Uitgeschakeld in het bekertoernooi, afgegleden naar de veertiende plaats, slecht spel en voetballers die gedrags- en fatsoensregels aan hun laars lappen. Het is crisis bij FC Groningen. Maar trainer Ernest Faber blijft rust en vertrouwen uitstralen. ‘We gaan het omdraaien. En dat gaan we met z’n allen doen.’ Verslag van een desastreuze week in het Noordlease Stadion.

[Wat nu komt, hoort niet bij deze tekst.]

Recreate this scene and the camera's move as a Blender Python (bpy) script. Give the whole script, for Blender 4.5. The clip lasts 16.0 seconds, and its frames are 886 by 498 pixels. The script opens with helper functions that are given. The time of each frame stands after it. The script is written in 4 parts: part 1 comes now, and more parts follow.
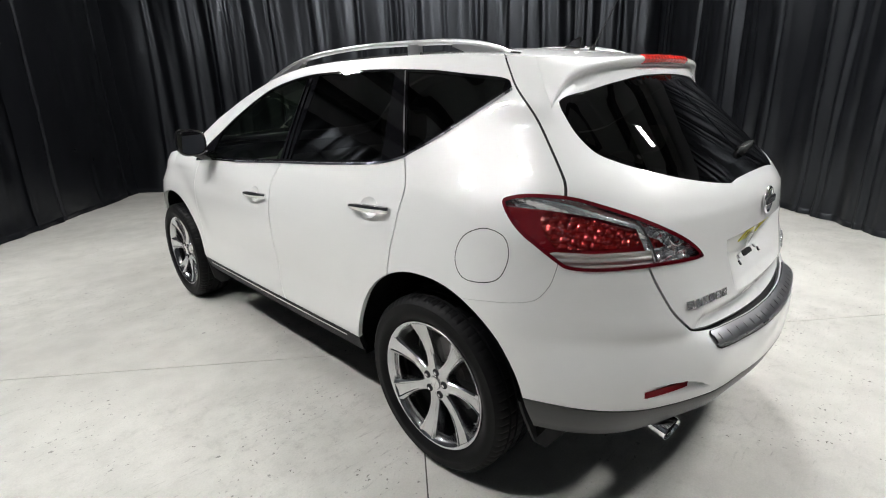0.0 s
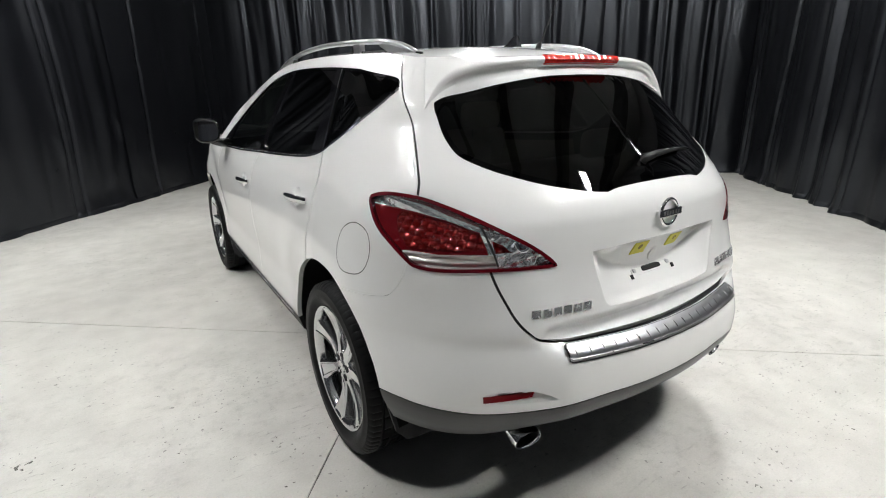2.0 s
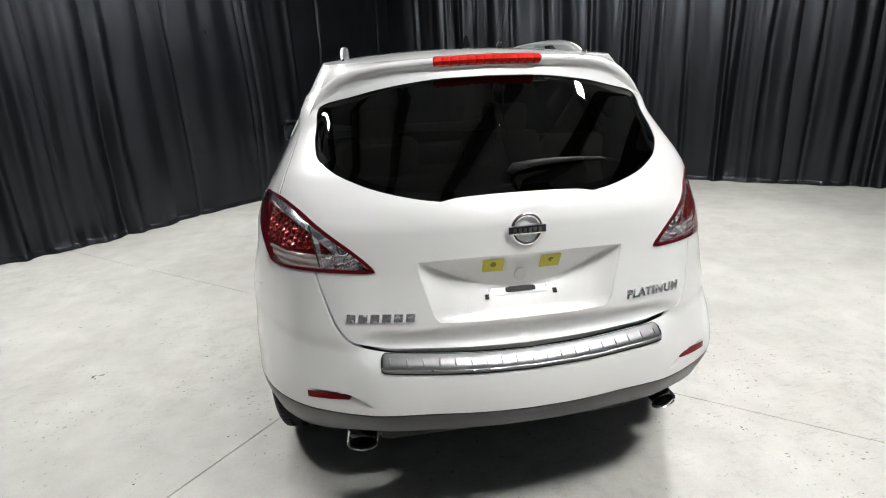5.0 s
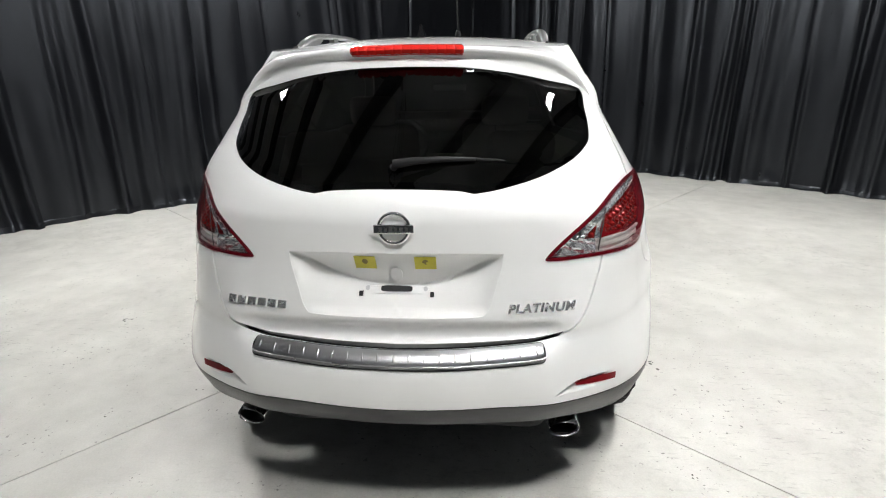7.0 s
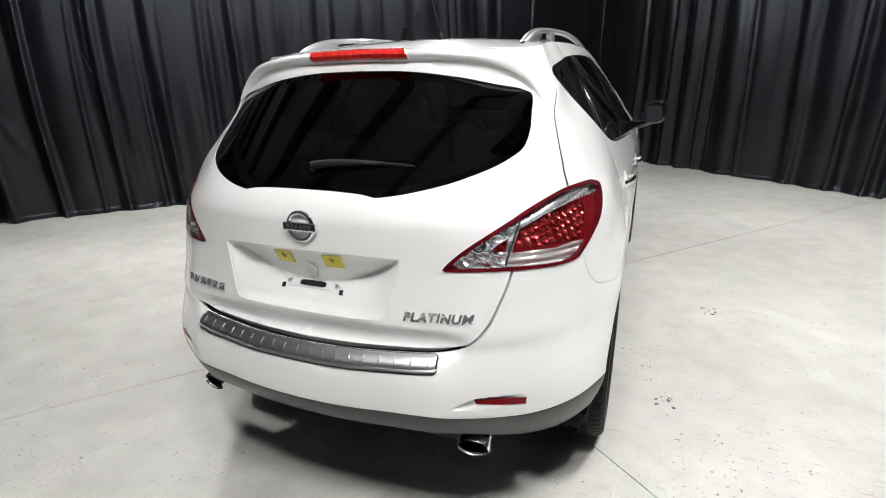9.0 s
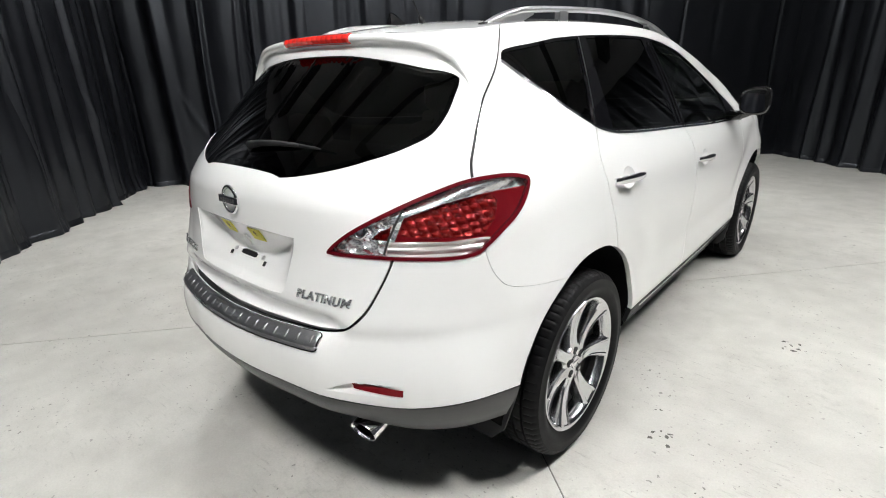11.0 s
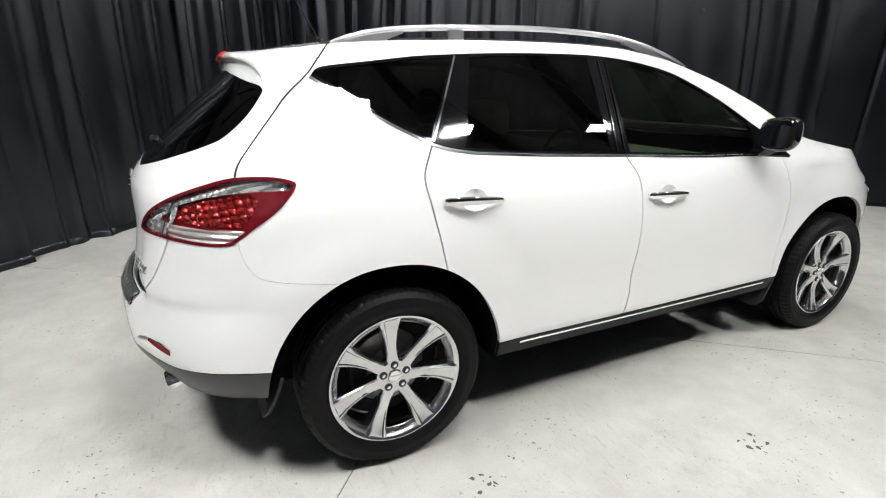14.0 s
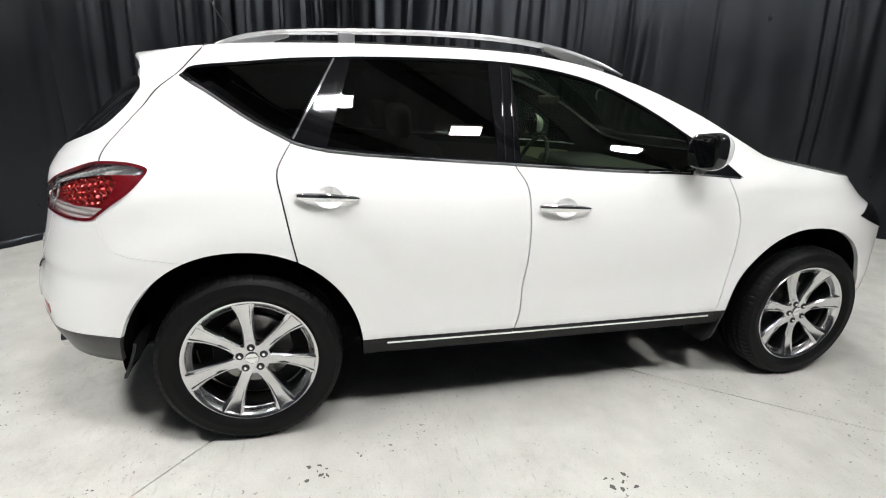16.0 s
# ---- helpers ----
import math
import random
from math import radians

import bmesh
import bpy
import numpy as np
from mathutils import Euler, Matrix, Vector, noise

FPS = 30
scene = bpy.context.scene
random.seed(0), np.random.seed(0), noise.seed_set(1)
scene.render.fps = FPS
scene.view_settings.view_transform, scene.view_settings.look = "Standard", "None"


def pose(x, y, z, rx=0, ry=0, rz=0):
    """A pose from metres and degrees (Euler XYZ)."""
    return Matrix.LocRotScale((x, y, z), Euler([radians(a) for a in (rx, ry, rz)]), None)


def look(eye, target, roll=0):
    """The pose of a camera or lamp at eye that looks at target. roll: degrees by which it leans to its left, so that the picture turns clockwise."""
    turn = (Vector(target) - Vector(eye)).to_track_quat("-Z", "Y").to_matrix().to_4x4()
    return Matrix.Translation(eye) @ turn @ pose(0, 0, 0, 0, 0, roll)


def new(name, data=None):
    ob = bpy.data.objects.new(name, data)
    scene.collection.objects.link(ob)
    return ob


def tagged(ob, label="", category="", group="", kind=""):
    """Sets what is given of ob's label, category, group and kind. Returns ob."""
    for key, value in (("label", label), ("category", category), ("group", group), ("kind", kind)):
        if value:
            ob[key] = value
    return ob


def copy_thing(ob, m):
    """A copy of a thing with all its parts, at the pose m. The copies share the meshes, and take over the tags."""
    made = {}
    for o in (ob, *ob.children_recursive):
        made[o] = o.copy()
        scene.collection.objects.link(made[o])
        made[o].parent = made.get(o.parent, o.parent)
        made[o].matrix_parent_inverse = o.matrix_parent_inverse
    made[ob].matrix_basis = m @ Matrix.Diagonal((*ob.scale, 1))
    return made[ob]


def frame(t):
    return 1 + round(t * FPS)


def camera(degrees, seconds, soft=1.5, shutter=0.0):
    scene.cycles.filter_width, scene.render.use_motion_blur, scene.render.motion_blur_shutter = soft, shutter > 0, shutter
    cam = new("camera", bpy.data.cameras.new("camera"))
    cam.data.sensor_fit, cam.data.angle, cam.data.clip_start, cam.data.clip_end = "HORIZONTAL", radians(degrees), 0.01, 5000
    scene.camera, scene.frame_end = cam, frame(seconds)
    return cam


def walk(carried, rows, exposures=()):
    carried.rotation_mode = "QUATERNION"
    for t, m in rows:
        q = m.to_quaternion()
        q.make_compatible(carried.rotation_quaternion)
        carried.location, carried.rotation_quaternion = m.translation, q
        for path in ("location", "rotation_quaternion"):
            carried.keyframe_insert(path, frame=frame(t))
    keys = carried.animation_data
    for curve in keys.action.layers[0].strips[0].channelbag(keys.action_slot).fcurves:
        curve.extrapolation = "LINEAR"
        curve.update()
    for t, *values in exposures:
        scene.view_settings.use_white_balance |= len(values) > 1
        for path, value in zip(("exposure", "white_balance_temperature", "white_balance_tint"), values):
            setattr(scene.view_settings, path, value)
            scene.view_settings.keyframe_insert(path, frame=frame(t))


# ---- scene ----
cam = camera(82.9, 16.0, 1.1)
PATH = [
    (0, (-2.053, -1.303, 1.482), (-0.726, 0.07, 0.885), -2.2),
    (0.5, (-1.919, -1.475, 1.474), (-0.651, -0.049, 0.876), -0.1),
    (1, (-1.815, -1.646, 1.475), (-0.632, -0.154, 0.864), -2.1),
    (1.5, (-1.671, -1.749, 1.469), (-0.583, -0.187, 0.856), -3.0),
    (2, (-1.487, -1.828, 1.484), (-0.479, -0.213, 0.872), -1.5),
    (2.5, (-1.311, -1.923, 1.47), (-0.397, -0.249, 0.866), -0.8),
    (3, (-1.122, -2.075, 1.463), (-0.328, -0.341, 0.86), 1.1),
    (3.5, (-0.979, -2.126, 1.452), (-0.297, -0.344, 0.853), -0.2),
    (3.7, (-0.909, -2.126, 1.461), (-0.274, -0.323, 0.872), -0.1),
    (5.8, (-0.16, -2.278, 1.459), (-0.085, -0.37, 0.865), -1.8),
    (6, (-0.09, -2.265, 1.455), (-0.044, -0.359, 0.851), -0.3),
    (6.5, (0.103, -2.228, 1.468), (0.047, -0.328, 0.847), 1.1),
    (7, (0.263, -2.214, 1.466), (0.101, -0.322, 0.837), -0.8),
    (7.5, (0.469, -2.244, 1.473), (0.199, -0.365, 0.842), 1.0),
    (8, (0.63, -2.245, 1.457), (0.249, -0.389, 0.818), -0.2),
    (8.5, (0.809, -2.142, 1.468), (0.296, -0.317, 0.833), 0.6),
    (9, (0.949, -2.047, 1.478), (0.239, -0.287, 0.846), -1.1),
    (9.2, (1.012, -2.015, 1.474), (0.226, -0.286, 0.846), -1.5),
    (11.3, (1.705, -1.528, 1.456), (0.392, -0.164, 0.809), -1.5),
    (11.5, (1.77, -1.465, 1.457), (0.412, -0.136, 0.832), -1.3),
    (12, (1.986, -1.316, 1.453), (0.538, -0.086, 0.828), 1.3),
    (12.5, (2.091, -1.172, 1.432), (0.553, -0.079, 0.77), -0.9),
    (13, (2.183, -0.945, 1.447), (0.582, 0.049, 0.779), 0.8),
    (13.5, (2.291, -0.768, 1.447), (0.626, 0.134, 0.803), -1.0),
    (14, (2.501, -0.583, 1.448), (0.785, 0.245, 0.839), 0.3),
    (14.5, (2.601, -0.416, 1.43), (0.843, 0.325, 0.828), -2.4),
    (15, (2.658, -0.155, 1.446), (0.874, 0.525, 0.85), 0.3),
    (15.5, (2.715, 0.063, 1.445), (0.897, 0.645, 0.85), -0.6),
    (16, (2.85, 0.288, 1.45), (1.001, 0.767, 0.858), 2.1),
]
walk(cam, [(t, look(eye, target, roll)) for t, eye, target, roll in PATH])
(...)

Het is vrijdag rond het middaguur. De voorlaatste training voor de krachtmeting twee dagen later met Sparta Rotterdam zit erop. De spelers van FC Groningen gaan op weg naar de verkwikkende douches en de aansluitende lunch. Ernest Faber loopt met een handjevol clubwatchers naar het gebouw op sportpark Corpus den Hoorn waarin hij wekelijks zijn licht laat schijnen over de gang van zaken bij zijn ploeg en de aanstaande tegenstander. ‘Ook tegen Sparta moet het weer gebeuren. Het moet elke wedstrijd gebeuren.’
De trainer van FC Groningen is opgeruimd van aard. Bij Faber is het glas altijd halfvol. Zeker, hij voelt de druk verder toenemen, maar, maakt hij duidelijk, hij laat zich er niet door van de wijs brengen.